A British billionaire has built a 7 per cent stake in beleaguered investment bank Bear Stearns.

British billionaire Joseph Lewis has taken a punt on Bear Stearns by acquiring a 7 per cent stake in the beleaguered US investment bank.

Lewis has purchased US$860.4 million worth of Bear Stearns' shares and become one of its largest shareholders.

The bank's shares closed up 2 per cent at US$107.50 on the New York Stock Exchange on 10 September, after moving as high as US$109.55 earlier.
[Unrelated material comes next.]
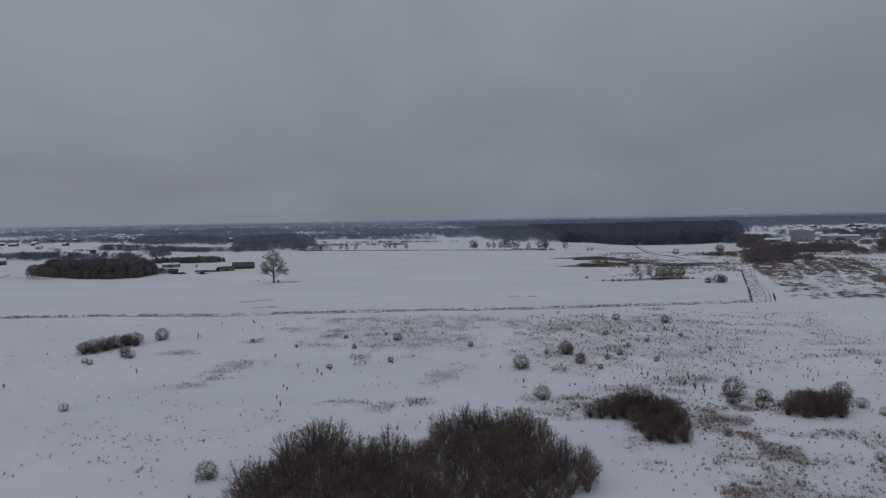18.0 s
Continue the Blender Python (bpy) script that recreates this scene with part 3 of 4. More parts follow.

Lewis disclosed the stake, which amounts to 8.1 million shares, in a filing with the Securities and Exchange Commission (SEC) earlier this week.

His holding is more than any other shareholder reported at the end of June.

Putnam Investment Management was the largest institutional shareholder, before Lewis stepped in, with 7.03 million shares, or 6 per cent, of the outstanding shares.

Bears Stearns chairman and chief executive James E Cayne owns 5.8 percent of the firm's stock, according to the latest Bear Stearns proxy statement.

Bear Stearns shares have fallen by about 35 per cent this year after two of its hedge funds were wiped out by the recent crisis in the US sub-prime market.

Lewis made his fortune as a currency trader in the 1970s and later moved to the Bahamas.